Restate word for word the lines of the records below, starting at the line that contains "import numpy as np" and ending at the line that contains "keys = carried.animation_data", with both of those lines included and nothing else.

========================================

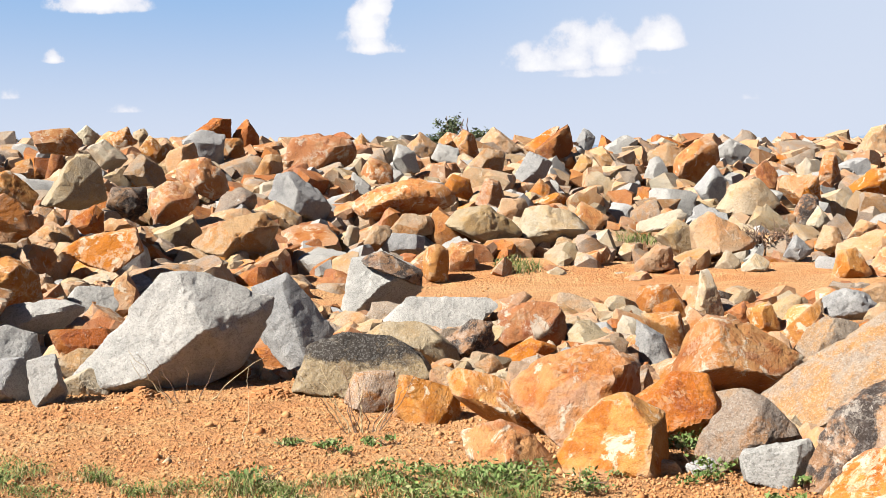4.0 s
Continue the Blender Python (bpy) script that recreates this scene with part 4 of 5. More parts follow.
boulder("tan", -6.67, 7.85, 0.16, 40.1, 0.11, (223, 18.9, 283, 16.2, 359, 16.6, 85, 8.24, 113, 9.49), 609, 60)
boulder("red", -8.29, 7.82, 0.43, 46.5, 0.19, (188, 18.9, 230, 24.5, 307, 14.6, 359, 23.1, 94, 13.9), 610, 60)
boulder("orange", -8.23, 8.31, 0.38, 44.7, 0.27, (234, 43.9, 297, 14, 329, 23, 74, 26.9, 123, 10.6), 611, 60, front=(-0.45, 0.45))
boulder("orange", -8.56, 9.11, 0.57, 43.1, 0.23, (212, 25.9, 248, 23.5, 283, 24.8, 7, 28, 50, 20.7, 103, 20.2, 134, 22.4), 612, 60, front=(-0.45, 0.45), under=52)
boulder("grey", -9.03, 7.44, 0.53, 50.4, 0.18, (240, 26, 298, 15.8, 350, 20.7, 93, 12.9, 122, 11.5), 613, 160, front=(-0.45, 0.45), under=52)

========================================

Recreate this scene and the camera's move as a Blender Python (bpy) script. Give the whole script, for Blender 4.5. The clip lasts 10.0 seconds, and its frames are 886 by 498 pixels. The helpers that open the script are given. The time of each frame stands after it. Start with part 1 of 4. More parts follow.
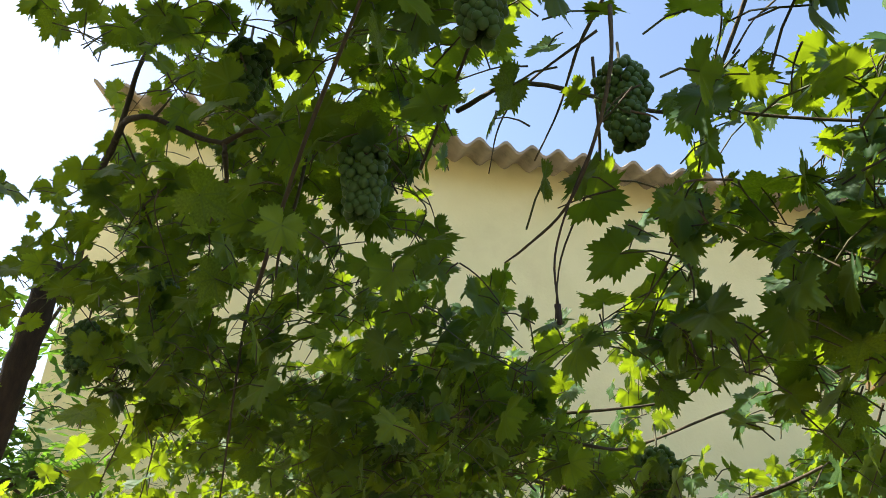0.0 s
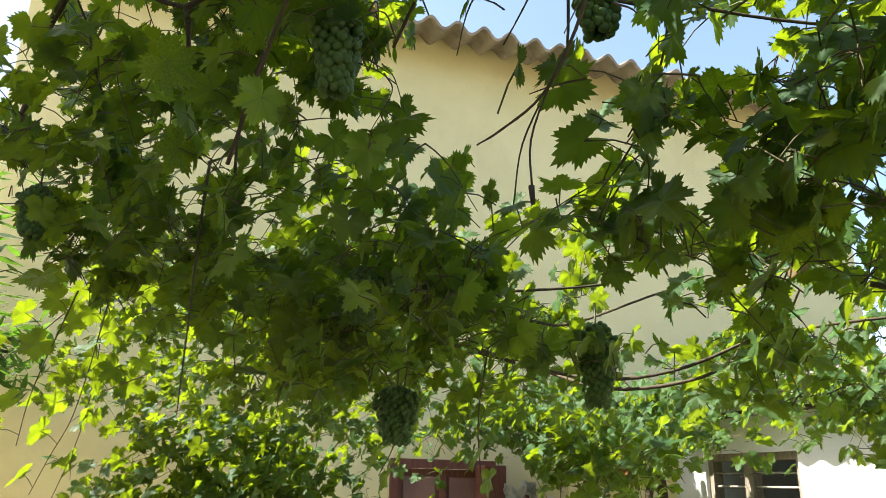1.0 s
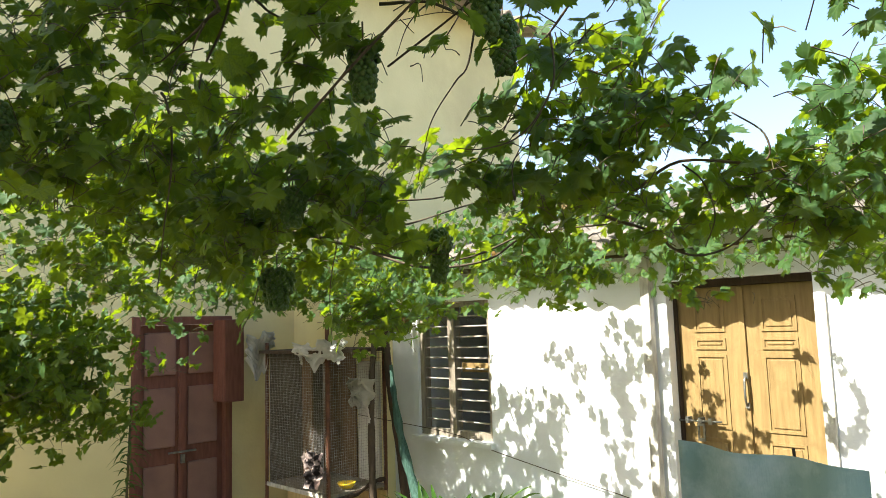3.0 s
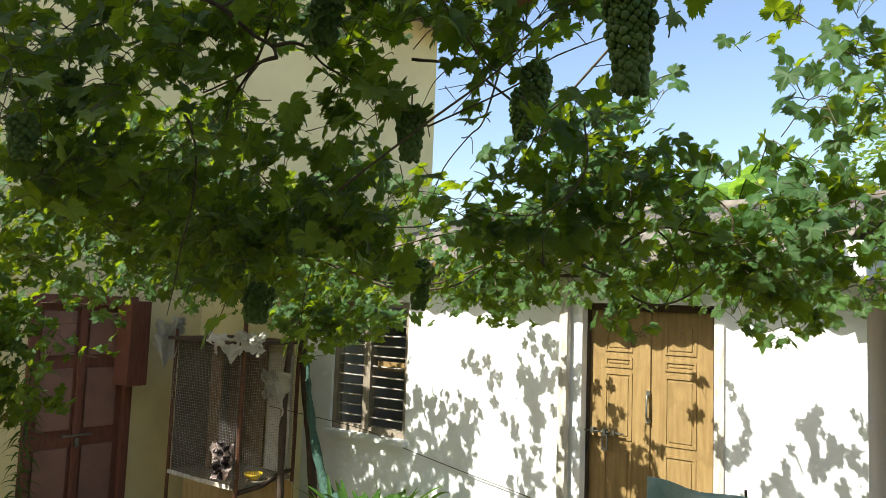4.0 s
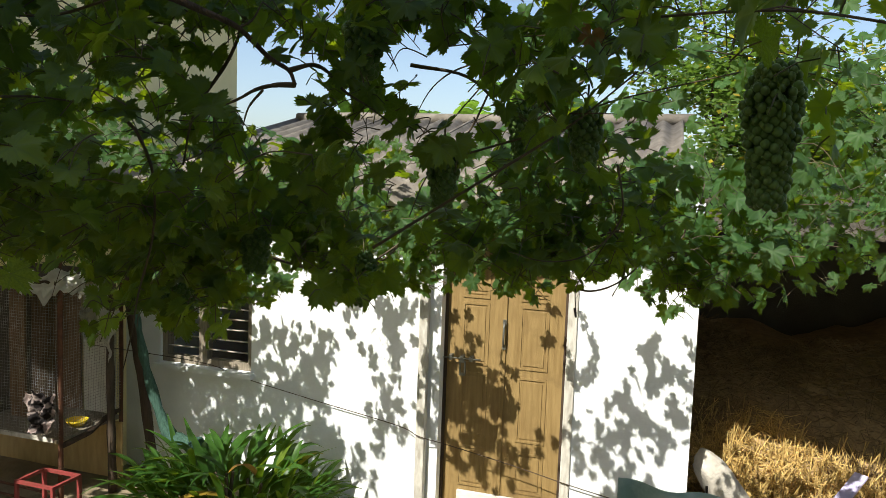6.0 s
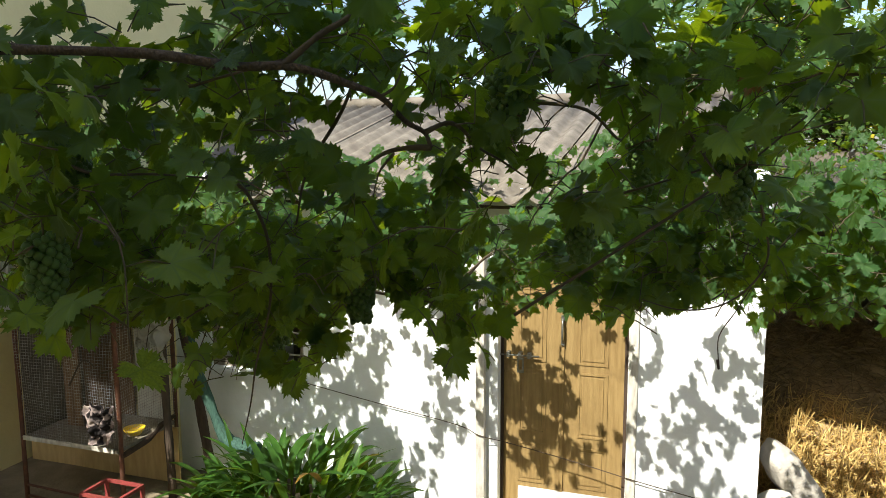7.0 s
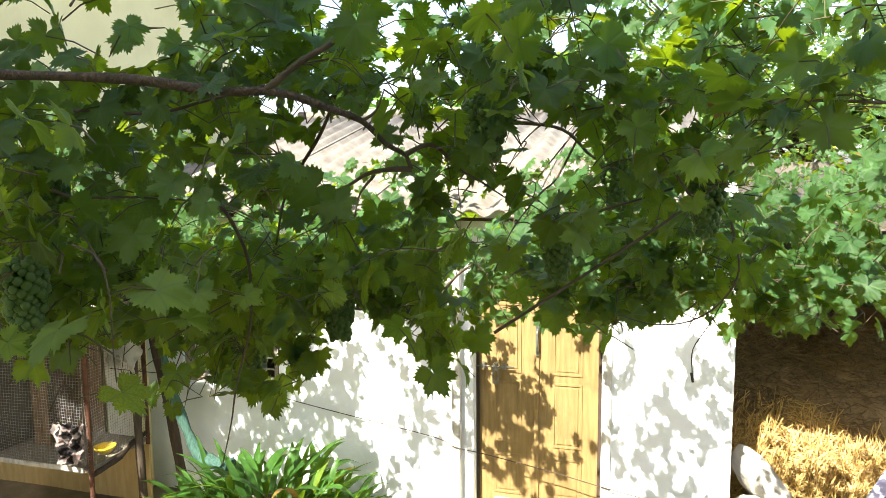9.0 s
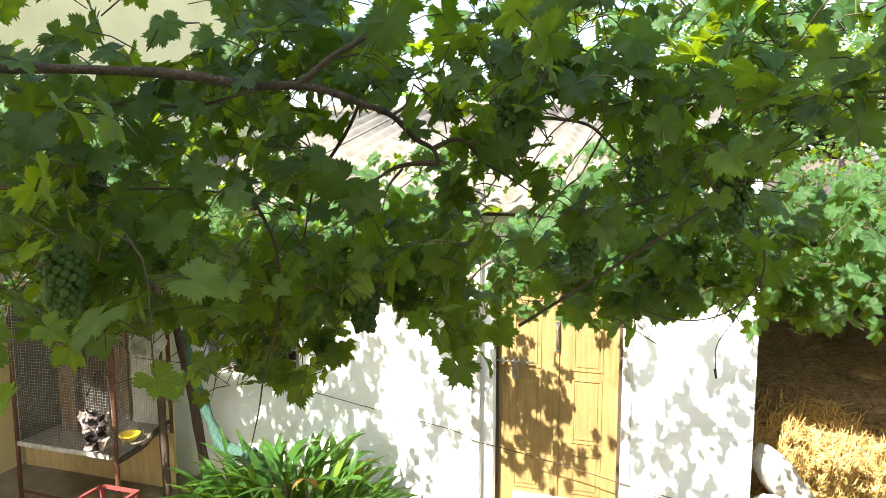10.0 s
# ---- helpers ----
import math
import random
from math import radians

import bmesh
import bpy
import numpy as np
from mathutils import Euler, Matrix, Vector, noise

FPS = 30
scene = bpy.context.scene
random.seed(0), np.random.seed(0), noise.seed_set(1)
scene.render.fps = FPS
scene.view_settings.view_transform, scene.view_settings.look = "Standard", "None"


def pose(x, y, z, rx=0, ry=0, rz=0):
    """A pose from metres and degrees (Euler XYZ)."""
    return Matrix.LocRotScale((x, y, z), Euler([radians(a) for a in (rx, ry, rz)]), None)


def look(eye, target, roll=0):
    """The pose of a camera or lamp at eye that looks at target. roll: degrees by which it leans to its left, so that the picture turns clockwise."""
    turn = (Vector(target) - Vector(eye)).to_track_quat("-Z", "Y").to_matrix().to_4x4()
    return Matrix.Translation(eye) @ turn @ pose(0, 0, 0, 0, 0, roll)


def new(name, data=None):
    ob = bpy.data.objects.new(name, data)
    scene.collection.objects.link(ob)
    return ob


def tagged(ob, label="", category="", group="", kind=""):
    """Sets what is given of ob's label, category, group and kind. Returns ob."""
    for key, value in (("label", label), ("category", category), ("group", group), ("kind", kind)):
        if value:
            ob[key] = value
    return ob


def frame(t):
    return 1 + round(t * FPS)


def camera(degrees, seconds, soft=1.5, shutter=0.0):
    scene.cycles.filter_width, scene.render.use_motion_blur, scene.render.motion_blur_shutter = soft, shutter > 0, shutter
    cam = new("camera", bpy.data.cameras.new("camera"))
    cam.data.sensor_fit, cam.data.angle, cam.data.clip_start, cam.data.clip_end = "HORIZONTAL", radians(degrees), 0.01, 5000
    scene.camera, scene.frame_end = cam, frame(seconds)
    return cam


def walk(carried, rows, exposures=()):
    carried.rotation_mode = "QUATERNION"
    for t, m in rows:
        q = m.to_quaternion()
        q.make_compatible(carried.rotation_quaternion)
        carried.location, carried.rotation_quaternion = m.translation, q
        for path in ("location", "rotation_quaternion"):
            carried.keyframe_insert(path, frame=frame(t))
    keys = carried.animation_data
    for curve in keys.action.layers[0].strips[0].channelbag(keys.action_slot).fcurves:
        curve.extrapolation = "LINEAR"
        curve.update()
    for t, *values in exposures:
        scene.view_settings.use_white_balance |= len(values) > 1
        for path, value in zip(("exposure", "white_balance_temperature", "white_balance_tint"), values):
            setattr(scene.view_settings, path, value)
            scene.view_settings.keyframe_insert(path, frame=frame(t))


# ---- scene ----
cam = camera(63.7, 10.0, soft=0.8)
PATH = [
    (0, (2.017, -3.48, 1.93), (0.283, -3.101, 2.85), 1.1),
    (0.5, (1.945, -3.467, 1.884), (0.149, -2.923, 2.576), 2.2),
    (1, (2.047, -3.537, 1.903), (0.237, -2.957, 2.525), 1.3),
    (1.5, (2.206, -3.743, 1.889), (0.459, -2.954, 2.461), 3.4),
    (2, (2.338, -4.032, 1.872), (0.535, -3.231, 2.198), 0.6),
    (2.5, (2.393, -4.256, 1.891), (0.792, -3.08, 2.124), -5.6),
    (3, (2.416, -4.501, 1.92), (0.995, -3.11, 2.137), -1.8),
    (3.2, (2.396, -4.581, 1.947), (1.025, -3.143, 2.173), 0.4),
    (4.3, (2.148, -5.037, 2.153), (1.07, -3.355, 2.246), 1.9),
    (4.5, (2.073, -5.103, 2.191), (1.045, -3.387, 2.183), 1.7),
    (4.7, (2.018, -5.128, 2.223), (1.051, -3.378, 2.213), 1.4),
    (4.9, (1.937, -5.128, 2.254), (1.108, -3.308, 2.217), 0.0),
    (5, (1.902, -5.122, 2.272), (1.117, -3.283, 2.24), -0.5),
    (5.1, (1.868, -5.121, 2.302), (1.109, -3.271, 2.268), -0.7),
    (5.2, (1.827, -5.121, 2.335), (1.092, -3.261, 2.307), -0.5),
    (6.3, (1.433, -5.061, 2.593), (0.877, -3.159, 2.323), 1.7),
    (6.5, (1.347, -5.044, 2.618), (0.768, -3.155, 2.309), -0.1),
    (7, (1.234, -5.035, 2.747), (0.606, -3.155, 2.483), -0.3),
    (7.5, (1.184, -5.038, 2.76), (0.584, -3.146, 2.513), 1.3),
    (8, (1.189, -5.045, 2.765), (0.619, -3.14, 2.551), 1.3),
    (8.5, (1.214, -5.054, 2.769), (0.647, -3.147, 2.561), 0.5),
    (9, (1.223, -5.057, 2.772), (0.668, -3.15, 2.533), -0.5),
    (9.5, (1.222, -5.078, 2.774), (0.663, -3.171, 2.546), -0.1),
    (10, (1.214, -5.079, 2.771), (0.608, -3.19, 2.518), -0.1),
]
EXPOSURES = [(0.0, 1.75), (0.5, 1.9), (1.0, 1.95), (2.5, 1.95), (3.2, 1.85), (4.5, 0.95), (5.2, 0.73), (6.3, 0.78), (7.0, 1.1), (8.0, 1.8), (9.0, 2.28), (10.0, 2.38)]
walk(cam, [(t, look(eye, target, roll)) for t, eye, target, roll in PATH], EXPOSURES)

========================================

EXERCISE ANSWER:
import numpy as np
from mathutils import Euler, Matrix, Vector, noise

FPS = 30
scene = bpy.context.scene
random.seed(0), np.random.seed(0), noise.seed_set(1)
scene.render.fps = FPS
scene.view_settings.view_transform, scene.view_settings.look = "Standard", "None"


def pose(x, y, z, rx=0, ry=0, rz=0):
    """A pose from metres and degrees (Euler XYZ)."""
    return Matrix.LocRotScale((x, y, z), Euler([radians(a) for a in (rx, ry, rz)]), None)


def look(eye, target, roll=0):
    """The pose of a camera or lamp at eye that looks at target. roll: degrees by which it leans to its left, so that the picture turns clockwise."""
    turn = (Vector(target) - Vector(eye)).to_track_quat("-Z", "Y").to_matrix().to_4x4()
    return Matrix.Translation(eye) @ turn @ pose(0, 0, 0, 0, 0, roll)


def new(name, data=None):
    ob = bpy.data.objects.new(name, data)
    scene.collection.objects.link(ob)
    return ob


def tagged(ob, label="", category="", group="", kind=""):
    """Sets what is given of ob's label, category, group and kind. Returns ob."""
    for key, value in (("label", label), ("category", category), ("group", group), ("kind", kind)):
        if value:
            ob[key] = value
    return ob


def frame(t):
    return 1 + round(t * FPS)


def camera(degrees, seconds, soft=1.5, shutter=0.0):
    scene.cycles.filter_width, scene.render.use_motion_blur, scene.render.motion_blur_shutter = soft, shutter > 0, shutter
    cam = new("camera", bpy.data.cameras.new("camera"))
    cam.data.sensor_fit, cam.data.angle, cam.data.clip_start, cam.data.clip_end = "HORIZONTAL", radians(degrees), 0.01, 5000
    scene.camera, scene.frame_end = cam, frame(seconds)
    return cam


def walk(carried, rows, exposures=()):
    carried.rotation_mode = "QUATERNION"
    for t, m in rows:
        q = m.to_quaternion()
        q.make_compatible(carried.rotation_quaternion)
        carried.location, carried.rotation_quaternion = m.translation, q
        for path in ("location", "rotation_quaternion"):
            carried.keyframe_insert(path, frame=frame(t))
    keys = carried.animation_data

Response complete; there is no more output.